Stock market boom: Real or engineered?

Badri Narayanan


Stock markets have been on a tear over the past 18 months and it has been very broad across industries this time. Small cap companies and generally laggard industries such as metals, stock broking, engineering and textiles have done really well. Nifty trailing PE multiples seem to be at a high level of 27 times, a sign generally associated with market exuberance.  

I think that much of what is happening is for real. Several Indian and global policy initiatives set up the base for this performance. One, India undertook several structural reforms like reduction in corporate tax rates, GST implementation, liberalised agricultural trading, and over the past one year, launched multiple industry-specific PLI schemes promoting capex. Two, a number of countries have infused large stimulus into the global economy, and finally, globally a China plus one strategy is taking shape prompting more investments into India.

A lot of discussion has normally been around macro drivers, but let us explore bottom up, if companies have generated strong EPS growth to justify the strong stock price appreciation.  We run a proprietary algorithm that finds companies in the sweet spot of strong earnings performance after every quarterly results announcement, for the past 10 years. This list has been very useful for shortlisting potential investment targets. On average, one in two of these shortlisted companies have delivered at least 20 percent price appreciation over the next 12 months. It has also been a good pointer for the prevailing and upcoming economic situation. Table shows accelerating number of companies that delivered strong EPS growth from late 2020 onwards, strongly justifying recent market exuberance.

Some sectors like metals, broking, chemicals, IT have seen very strong earnings growth. Tata Steel has earned `8,150 crore in profits in just one quarter ending March 2021, while in its previous best year 2019, it had annual 12 months profits of `9,300 crore. Companies like Deepak Nitrite, which planned new capex in 2017/18, reported 10 times increase of profits to reach `979 crore in the recent 12-month period. Strong investor interest in markets is also showing in explosive growth in the number of DMAT accounts. This has propelled share prices of CDSL, India’s leading securities registrar, and stock broking firms like ICICI securities and Motilal Oswal. The IT industry is in a sweet spot thanks to global corporate digitalisation initiatives. An upsurge in the large US markets is contributing to this growth and visibility for the sector. Such examples are plentiful across sectors and sizes of companies.

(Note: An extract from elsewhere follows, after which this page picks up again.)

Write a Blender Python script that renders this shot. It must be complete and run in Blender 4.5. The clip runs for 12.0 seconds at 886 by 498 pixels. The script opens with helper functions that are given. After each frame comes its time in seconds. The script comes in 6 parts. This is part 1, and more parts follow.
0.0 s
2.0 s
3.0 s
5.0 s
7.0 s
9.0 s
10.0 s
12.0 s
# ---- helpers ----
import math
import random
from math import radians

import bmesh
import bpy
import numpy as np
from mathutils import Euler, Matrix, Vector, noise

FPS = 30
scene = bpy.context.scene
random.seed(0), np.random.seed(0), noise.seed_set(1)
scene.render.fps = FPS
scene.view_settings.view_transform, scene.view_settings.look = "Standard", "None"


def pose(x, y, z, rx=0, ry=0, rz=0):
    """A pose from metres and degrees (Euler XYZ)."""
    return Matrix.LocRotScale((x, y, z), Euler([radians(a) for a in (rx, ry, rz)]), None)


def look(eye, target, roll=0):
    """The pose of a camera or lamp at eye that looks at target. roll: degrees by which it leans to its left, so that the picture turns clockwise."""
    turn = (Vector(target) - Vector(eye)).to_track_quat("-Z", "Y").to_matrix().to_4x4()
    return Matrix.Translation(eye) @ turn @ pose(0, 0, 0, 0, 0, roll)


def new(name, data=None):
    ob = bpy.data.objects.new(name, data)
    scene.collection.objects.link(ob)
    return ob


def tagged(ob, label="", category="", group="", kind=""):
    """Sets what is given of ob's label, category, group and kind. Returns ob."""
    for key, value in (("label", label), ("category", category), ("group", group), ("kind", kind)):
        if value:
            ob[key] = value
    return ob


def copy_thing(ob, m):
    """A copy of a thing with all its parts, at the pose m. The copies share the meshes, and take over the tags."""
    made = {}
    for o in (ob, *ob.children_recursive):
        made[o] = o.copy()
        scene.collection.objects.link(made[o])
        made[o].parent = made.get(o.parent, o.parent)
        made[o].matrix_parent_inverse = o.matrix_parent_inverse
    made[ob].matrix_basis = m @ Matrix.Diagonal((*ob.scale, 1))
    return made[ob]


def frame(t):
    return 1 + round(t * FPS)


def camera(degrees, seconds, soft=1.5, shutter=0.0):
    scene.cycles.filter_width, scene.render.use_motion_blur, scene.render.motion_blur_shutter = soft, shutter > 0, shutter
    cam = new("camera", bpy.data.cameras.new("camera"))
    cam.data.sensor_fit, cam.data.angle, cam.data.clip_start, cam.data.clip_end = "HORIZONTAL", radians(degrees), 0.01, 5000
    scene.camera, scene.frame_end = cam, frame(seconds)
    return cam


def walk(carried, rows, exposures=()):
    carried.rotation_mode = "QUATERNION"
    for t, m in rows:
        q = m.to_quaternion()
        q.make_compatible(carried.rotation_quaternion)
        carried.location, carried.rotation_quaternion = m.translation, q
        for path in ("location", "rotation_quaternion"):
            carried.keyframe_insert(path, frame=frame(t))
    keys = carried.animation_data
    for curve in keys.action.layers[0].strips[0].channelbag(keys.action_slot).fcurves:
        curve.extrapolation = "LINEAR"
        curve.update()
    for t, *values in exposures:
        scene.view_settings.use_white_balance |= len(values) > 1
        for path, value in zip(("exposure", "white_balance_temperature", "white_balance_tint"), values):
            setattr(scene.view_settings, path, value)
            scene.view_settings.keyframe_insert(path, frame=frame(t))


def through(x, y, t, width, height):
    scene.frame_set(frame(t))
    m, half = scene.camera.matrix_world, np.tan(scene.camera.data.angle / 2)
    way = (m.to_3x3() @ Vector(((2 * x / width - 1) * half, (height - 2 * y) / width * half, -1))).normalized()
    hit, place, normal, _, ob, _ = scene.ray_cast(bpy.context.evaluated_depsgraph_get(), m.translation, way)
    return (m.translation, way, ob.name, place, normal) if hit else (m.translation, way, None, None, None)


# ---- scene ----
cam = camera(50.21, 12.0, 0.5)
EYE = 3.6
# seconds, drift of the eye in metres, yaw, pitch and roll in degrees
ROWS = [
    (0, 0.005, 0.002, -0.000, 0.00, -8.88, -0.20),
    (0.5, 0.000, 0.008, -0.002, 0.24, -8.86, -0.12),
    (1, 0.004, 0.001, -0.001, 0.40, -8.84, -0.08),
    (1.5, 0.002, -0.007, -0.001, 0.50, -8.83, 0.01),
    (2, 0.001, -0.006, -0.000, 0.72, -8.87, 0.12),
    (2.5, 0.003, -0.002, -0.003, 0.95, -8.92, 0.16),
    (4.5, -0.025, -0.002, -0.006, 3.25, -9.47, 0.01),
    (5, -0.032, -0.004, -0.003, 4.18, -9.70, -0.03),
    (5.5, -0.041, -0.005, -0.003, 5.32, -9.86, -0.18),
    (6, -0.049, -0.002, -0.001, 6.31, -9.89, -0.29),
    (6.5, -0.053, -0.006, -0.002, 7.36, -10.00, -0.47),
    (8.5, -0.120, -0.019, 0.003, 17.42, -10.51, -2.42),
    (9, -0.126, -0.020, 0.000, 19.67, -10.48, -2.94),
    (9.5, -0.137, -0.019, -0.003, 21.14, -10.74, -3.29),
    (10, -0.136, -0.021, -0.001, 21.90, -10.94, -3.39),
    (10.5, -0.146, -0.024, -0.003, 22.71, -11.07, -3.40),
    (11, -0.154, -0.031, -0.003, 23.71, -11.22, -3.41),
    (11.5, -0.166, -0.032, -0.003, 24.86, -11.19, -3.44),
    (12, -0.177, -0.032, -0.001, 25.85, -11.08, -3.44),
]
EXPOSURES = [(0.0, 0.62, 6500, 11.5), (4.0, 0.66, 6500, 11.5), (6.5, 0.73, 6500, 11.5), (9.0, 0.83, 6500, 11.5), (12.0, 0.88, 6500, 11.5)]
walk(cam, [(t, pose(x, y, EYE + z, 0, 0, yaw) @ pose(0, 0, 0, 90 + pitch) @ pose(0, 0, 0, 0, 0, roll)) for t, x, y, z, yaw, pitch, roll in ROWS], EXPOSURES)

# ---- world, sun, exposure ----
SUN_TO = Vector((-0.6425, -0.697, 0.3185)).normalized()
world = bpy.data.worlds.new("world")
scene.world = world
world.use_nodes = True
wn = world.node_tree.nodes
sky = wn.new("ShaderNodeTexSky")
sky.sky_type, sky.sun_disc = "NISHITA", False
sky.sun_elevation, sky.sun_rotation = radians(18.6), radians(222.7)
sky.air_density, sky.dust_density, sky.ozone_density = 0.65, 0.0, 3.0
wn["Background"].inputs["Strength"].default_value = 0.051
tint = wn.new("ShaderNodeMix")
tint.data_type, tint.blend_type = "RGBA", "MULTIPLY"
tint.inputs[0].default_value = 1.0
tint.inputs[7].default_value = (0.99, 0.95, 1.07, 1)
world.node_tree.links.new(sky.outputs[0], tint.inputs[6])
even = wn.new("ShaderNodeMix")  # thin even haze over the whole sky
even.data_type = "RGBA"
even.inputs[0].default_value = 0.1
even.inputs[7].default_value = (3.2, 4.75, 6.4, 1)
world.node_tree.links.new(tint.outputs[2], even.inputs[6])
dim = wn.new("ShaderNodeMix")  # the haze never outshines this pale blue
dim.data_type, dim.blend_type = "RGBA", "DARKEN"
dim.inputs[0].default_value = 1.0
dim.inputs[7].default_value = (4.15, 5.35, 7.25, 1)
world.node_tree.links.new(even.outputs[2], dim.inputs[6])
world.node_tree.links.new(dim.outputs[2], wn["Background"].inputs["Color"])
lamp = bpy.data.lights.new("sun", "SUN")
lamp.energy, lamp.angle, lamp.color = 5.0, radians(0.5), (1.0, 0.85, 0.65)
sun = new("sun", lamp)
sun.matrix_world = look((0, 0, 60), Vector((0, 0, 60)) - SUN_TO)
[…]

Let’s now look at valuations. Trailing Nifty PE valuations of ~27 times is indeed high at first glance. This was calculated on July 30, 2021, by dividing Nifty (15,763) by trailing 12 months consolidated earnings of `583 per share (Source: NSE). Let’s consider the following. The trailing PE is based on 12 months starting April 2020 up to March 2021, which included one full quarter, i.e, April-June 2020 in national lockdown. Another factor to consider is the dominance of the financial sector in our Nifty (~40 percent share) and that this sector has been reporting weak performance due to Covid-related shutdowns and NPAs. Considering the above, the real Nifty PE levels for companies that are performing well should be reasonable. 

Finally, let’s now examine the future company earnings outlook as market prices discount forward earnings. Export performance has been strong. Many of the large listed Indian businesses are export-focussed. IT, pharma, chemicals, textiles, metals, engineering seem to be in structurally positive space and this is likely to continue given strong stimulus and growth in our key western exports markets. For example, a generally laggard textiles sector seems positively biased due to problems with our competition from Chinese Uighur province and Pakistan cotton exports.

Also, India’s policy on ethanol and agri reforms seem to have unleashed a period of strong rural India growth. Many pundits are comparing India’s stage of economic growth and opportunities to the 2003-08 period when we had a wonderful period of growth. India seems to be in a similar period of strong outperformance.

Having said all this, this bull market has boosted the share prices of most companies, even those without strong earnings growth. This means investors will now need to carefully assess forward earnings growth and the quality of news flow for each company/sector before taking positions.